Jesus would later expand this notion of God’s unconditional love to include all people, a teaching that got him in trouble because it breaks down our walls of division.

2 SAMUEL 7:1-14a

 Now when the king was settled in his house, and the Lord had given him rest from all his enemies around him, the king said to the prophet Nathan, “See now, I am living in a house of cedar, but the ark of God stays in a tent.” Nathan said to the king, “Go, do all that you have in mind; for the Lord is with you.”

But that same night the word of the Lord came to Nathan: Go and tell my servant David: Thus says the Lord: Are you the one to build me a house to live in? I have not lived in a house since the day I brought up the people of Israel from Egypt to this day, but I have been moving about in a tent and a tabernacle. Wherever I have moved about among all the people of Israel, did I ever speak a word with any of the tribal leaders of Israel, whom I commanded to shepherd my people Israel, saying, “Why have you not built me a house of cedar?” Now therefore thus you shall say to my servant David: Thus says the Lord of hosts: I took you from the pasture, from following the sheep to be prince over my people Israel; and I have been with you wherever you went, and have cut off all your enemies from before you; and I will make for you a great name, like the name of the great ones of the earth. 10 And I will appoint a place for my people Israel and will plant them, so that they may live in their own place, and be disturbed no more; and evildoers shall afflict them no more, as formerly, 11 from the time that I appointed judges over my people Israel; and I will give you rest from all your enemies. Moreover the Lord declares to you that the Lord will make you a house. 12 When your days are fulfilled and you lie down with your ancestors, I will raise up your offspring after you, who shall come forth from your body, and I will establish his kingdom. 13 He shall build a house for my name, and I will establish the throne of his kingdom forever. 14 I will be a father to him, and he shall be a son to me.

The God of the Bible is a God more of time than of space, which has meant that the preferred means of contemplating the divine is the word rather than the image. Words are composed into stories, and stories tell us of events that happened and will happen, catching our present experience up into the rolling wave of destiny.

When David offered to secure God an architectural space where He could dwell among His people, God responded by recounting for David the sacred story of his personal rise to political power on the advancing crest of divine providence. This has, in fact, been the strategy for recovery used by the Jewish people down through history when in the midst of various persecutions or exiles: they’ve told the story of God’s mighty acts of mercy and deliverance, and have found their hope for the future renewed.

When life gets us down, we are sometimes unable to see much of God around us. Our experience is of a divine absence, and there seems no way out. It is precisely then that a personal life review can be most helpful. As we remember the many events along the way of serendipitous grace, unexpected strength, and deliverance from what could have become incredible disasters and personal blunders, our awareness grows of a provident and guiding hand helping us through. We can hope again because we know that, even if at present all seems dark, God is with us even now.

2 SAMUEL 7:1-14a

 Now when the king was settled in his house, and the Lord had given him rest from all his enemies around him, the king said to the prophet Nathan, “See now, I am living in a house of cedar, but the ark of God stays in a tent.” Nathan said to the king, “Go, do all that you have in mind; for the Lord is with you.”
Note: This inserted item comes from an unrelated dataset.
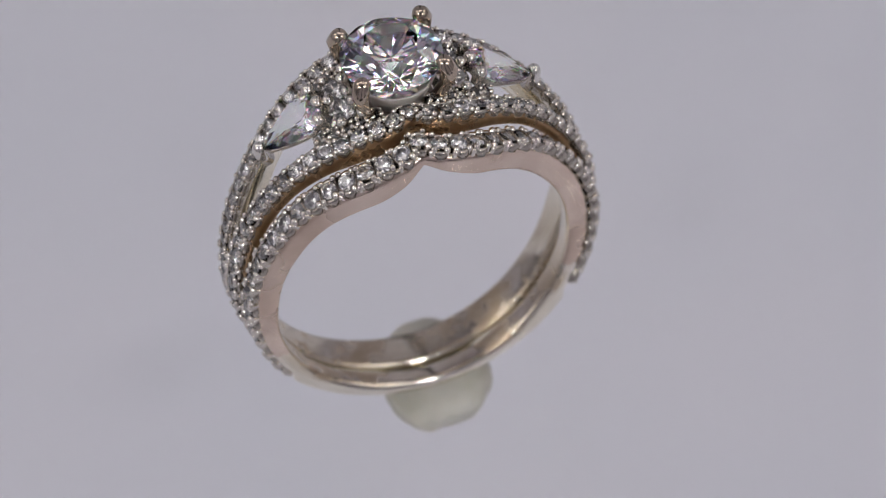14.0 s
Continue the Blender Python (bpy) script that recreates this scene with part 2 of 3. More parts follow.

But that same night the word of the Lord came to Nathan: Go and tell my servant David: Thus says the Lord: Are you the one to build me a house to live in? I have not lived in a house since the day I brought up the people of Israel from Egypt to this day, but I have been moving about in a tent and a tabernacle. Wherever I have moved about among all the people of Israel, did I ever speak a word with any of the tribal leaders of Israel, whom I commanded to shepherd my people Israel, saying, “Why have you not built me a house of cedar?” Now therefore thus you shall say to my servant David: Thus says the Lord of hosts: I took you from the pasture, from following the sheep to be prince over my people Israel; and I have been with you wherever you went, and have cut off all your enemies from before you; and I will make for you a great name, like the name of the great ones of the earth. 10 And I will appoint a place for my people Israel and will plant them, so that they may live in their own place, and be disturbed no more; and evildoers shall afflict them no more, as formerly, 11 from the time that I appointed judges over my people Israel; and I will give you rest from all your enemies. Moreover the Lord declares to you that the Lord will make you a house. 12 When your days are fulfilled and you lie down with your ancestors, I will raise up your offspring after you, who shall come forth from your body, and I will establish his kingdom. 13 He shall build a house for my name, and I will establish the throne of his kingdom forever. 14 I will be a father to him, and he shall be a son to me.

It seems nearly inescapable that once religion gets located and our sacred representations of God are arranged just so in the holy space of temples and shrines and churches, human society falls into the divisions of ranks and classes. When our god is believed to dwell more inside the sanctuary than outside among the people and in nature, those whose job is to supervise the rituals of worship, recite the blessings and prayers, and authorize the official orthodoxy, become increasingly decked out in special insignia and perched in places of high honor.

Deacons, elders, junior priests, parish priests, cardinals, bishops, archbishops, high priests, and so on, form an ascending gradient of value and influence, from common folk in the secular world to the ordained hierarchy of the sacred realm. Inevitably we have insiders and outsiders, members and aliens, the “chosen people” and the heathen throng.

Yahweh had first been revealed as the God of slaves, whose special favor was on the underdogs, the low-born, the orphans and rejects of the world. Perhaps that is why he was so adamant against the tower of privilege that temple-based religion so easily becomes. Centuries after Solomon made the fateful decision to build a temple in Jerusalem, the prophets continued to rail against its excesses and abuse of power.